Milliyet Sanat
Milliyet Sanat »Yazarlar » Filiz Aygündüz | Rollo May'in Gatsby yorumu
26 Mayıs 2013 - 07:05
“Muhteşem Gatsby” ile ilgili en çarpıcı yorumun, dünyanın en önemli psikiyatrlarından Rollo May’den geldiğini düşünürüm benBu hafta herkes, vizyona yeni giren Baz Luhrmann imzalı “Muhteşem Gatsby”yi konuştu. Geçen hafta Cannes Film Festivali’nin açılışını da yapan, F. Scott Fitzgerald’ın aynı adlı romanının beşinci sinema uyarlaması olan bu film, öncekilerle kıyaslandı. En muhteşem Gatsby’nin hangisi olduğu tartışıldı.

Üç boyutlu izlediğimiz film, görsel açıdan mükemmeldi gerçekten. Roman esas alındığında Leonardo DiCaprio da gerçek bir ‘Muhteşem Gatsby’ydi bana kalırsa.

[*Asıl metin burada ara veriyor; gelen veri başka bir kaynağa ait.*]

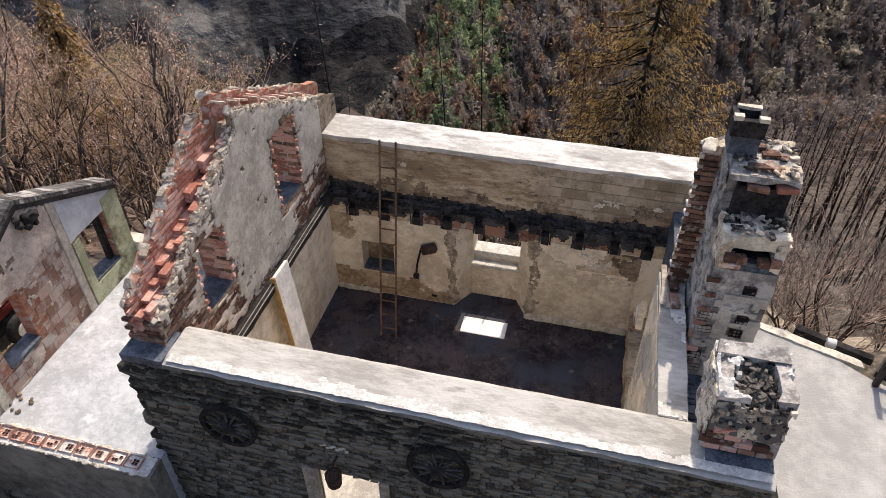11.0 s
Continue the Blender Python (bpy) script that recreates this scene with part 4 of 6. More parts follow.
flaky(bm, "z", 4.44, 0.10, 1.84, 2.44, 5.52, 6.16, lambda u, v: True, 0.04, 0.11, 13)
part("flue_soot", bm, M["sooty_mix"], stub, "sooty rubble in the flue")
for x0, x1, z0, z1, seed, m_ in ((1.74, 2.52, 3.98, 4.6, 97, "mortar"), (1.74, 2.52, 4.0, 4.6, 98, "sooty_mix")):
    bm = bmesh.new()
    flaky(bm, "y", 5.49, -0.045 if seed == 97 else -0.022, x0, x1, z0, z1, lambda u, v: fray(u, v, 5, 97) > 0.18 if seed == 97 else v < 4.40 + 0.3 * fray(u, v, 2.0, 93), 0.03, 0.04 if seed == 97 else 0.03, 12)
    tagged(part("stub_face", bm, M[m_], stub), kind="stuff")
bm = bmesh.new()
flaky(bm, "x", 1.725, -0.03, 5.5, 6.24, EAVE + 0.02, 4.6, lambda u, v: fray(u, v, 3, 99) > -0.2, 0.05, 0.04, 8)
part("stub_side", bm, M["mortar"], stub, "crumbled white mortar")
for k in range(90):
    s = rng.uniform(0.02, 0.05)
    piece("rubble", rng.choice((RUBBLE[1], RUBBLE[3])), stub, (rng.uniform(1.9, 2.46), rng.uniform(5.52, 6.15), 4.58 + rng.uniform(-0.05, 0.05)) if k < 60 else (rng.uniform(1.76, 2.5), 5.48 + rng.uniform(-0.02, 0.03), rng.uniform(4.1, 4.6)),
          (s * 1.8, s, s * 0.6), (rng.uniform(-20, 20), rng.uniform(-20, 20), rng.uniform(0, 180)))
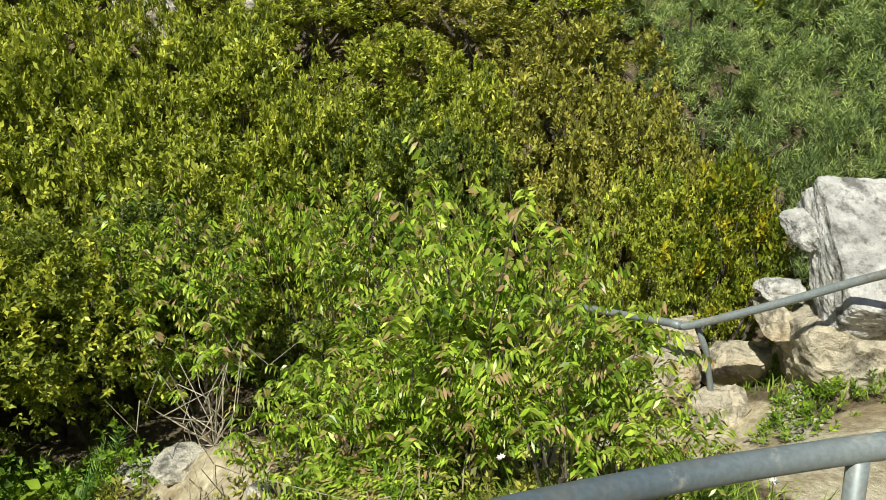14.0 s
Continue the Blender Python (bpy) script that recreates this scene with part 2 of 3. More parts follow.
def land(x, y):
    """Height of the ground: the trail falls to the right, the slope drops behind the rail, the far hillside rises."""
    x, y = np.asarray(x, float), np.asarray(y, float)
    xc = np.clip(x, -4, 7)
    trail = np.where(xc > 0, -0.09 - 0.01 * xc - 0.018 * xc ** 2, -0.09 - 0.35 * xc * sm(0, -1, xc))
    v = -0.61 * (x - 0.5) + 0.79 * (y - 1.68)
    drop = 0.82 * sm(0.9, 2.4, v + 0.5 * sm(1.2, 2.6, x) - 0.5 * sm(0.9, 0.2, x)) * (1 - 0.35 * sm(3.6, 5.2, x))
    gully = 0.42 * sm(0.0, 0.3, v) * sm(1.1, 0.6, v) * sm(0.3, -0.1, x)
    valley = 0.75 * sm(6.9, 8.3, y) * sm(10.8, 8.8, y) * sm(6.2, 4.6, x)
    hill = 0.58 * np.maximum(0, y - 8.6 - 0.25 * np.sin(x))
    hill = np.where(y > 26, 0.58 * 17.4 + 0.12 * (y - 26), hill)
    z = trail * (1 - 0.3 * sm(5, 9, y)) - drop - gully - valley + hill
    z = z + 0.05 * waves(x, y, 1.6, 3) * sm(0.3, 1.5, v) + 0.012 * waves(x, y, 9, 4)
    z = z - 0.2 * np.exp(-((x - 4.8) / 0.5) ** 2 - ((y - 6.5) / 0.45) ** 2) + MOUND * np.exp(-((x - 3.08) / 0.42) ** 2 - ((y - 6.0) / 0.33) ** 2)
    back = np.maximum(0, -v - 2.2)
    return z + 0.35 * np.minimum(back, 30)


def land_z(x, y):
    return float(land(x, y))


def trodden(x, y):
    a = sm(1.05, 0.35, np.abs((y - 2.55) - 0.62 * (x - 1.5))) * sm(0.4, 0.65, x) * sm(2.9, 2.2, x) * 0.9
    a2 = sm(0.55, 0.3, np.hypot((x - 1.25) / 1.3, (y - 2.75) / 1.0) - 0.3) * 0.75
    b = sm(1.0, 0.6, np.hypot((x - 4.45) / 1.0, (y - 6.55) / 0.75))
    c = sm(1.0, 0.7, np.hypot((x - 5.9) / 1.5, (y - 5.95) / 0.75))
    e = 0.6 * sm(1.0, 0.6, np.hypot((x - 3.0) / 0.7, (y - 5.88) / 0.5))
    v = -0.61 * (x - 0.5) + 0.79 * (y - 1.68)
    d = sm(-0.15, -0.4, v) * sm(-2.6, -2.2, v)
    return np.clip(np.maximum.reduce([a, a2, b, c, d, e]), 0, 1)


def grid_lines(lo, hi, fine_lo, fine_hi, step, growth=1.35):
    mid = list(np.arange(fine_lo, fine_hi + 1e-6, step))
    s, p = step, fine_hi
    while p < hi:
        s *= growth
        p += s
        mid.append(p)
    s, p = step, fine_lo
    while p > lo:
        s *= growth
        p -= s
        mid.insert(0, p)
    return np.array(mid)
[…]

1920’li yıllarda, Wall Street’in yükselişte olduğu, hisselerin tavan yaptığı, Fitzgerald'ın deyişiyle Caz Çağı'nda geçer hikaye. Esasında ciddi bir Amerikan Rüyası eleştirisi olmakla birlikte, hüzünlü bir aşk hikayesidir bu. Hikayenin anlatıcısı Nick’in gizemli komşusu Gatsby’nin, Nick’in kuzeni Daisy’ye olan büyük aşkı hakimdir romana. Gatsby’nin malikanesinde düzenlenen partilerde içki su gibi akar, kadınlar takıp takıştırıp yeni stillerle gelir bu dillere destan partilere, sabahlara kadar eğlenilir. İnsanların birbirleriyle gerçek anlamda ilişki kurmadığı, iki yüzlülüğün gırla gittiği, sahicilikten yoksun bütün o şaşaa, sadece günün birinde, Gatsby’nin eski sevgilisi Daisy’nin bu partilerin birine gelmesi içindir. Beş yıl önce çok zengin bir adamla evlenen Daisy'nin... Gatsby, kocası tarafından aldatılan Daisy’yi kendisine döndürecek şeyin para, daha çok para olduğuna inanır. Bu motivasyonla gerçekten de büyük bir servet inşa etmiştir. Bu servet, onu taçlandıran başarı, şöhret ve Daisy ile gelecek mutlu sondur aslolan, elbette bunları daha ileriye taşımak kaydıyla. Zira ‘Amerikan Rüyası’ böyle buyurmaktadır. Gel zaman, git zaman, Gatsby’nin beklediği an gelir. Daisy, Nick’in yardımıyla, bütün o gösterişli pırıltının içinde belirir. Çift yeniden bir aradadır. Hatta bundan sonra birlikte yaşama planları bile yaparlar. Bir öğle yemeğinde durumu Daisy’nin kocası Tom’a açarlar. Zaten ne olursa Daisy’nin bütün nevrozunu açık eden o öğle yemeğinden sonra olur. İnsanın içine işleyen bir finalle sonlanır roman/film…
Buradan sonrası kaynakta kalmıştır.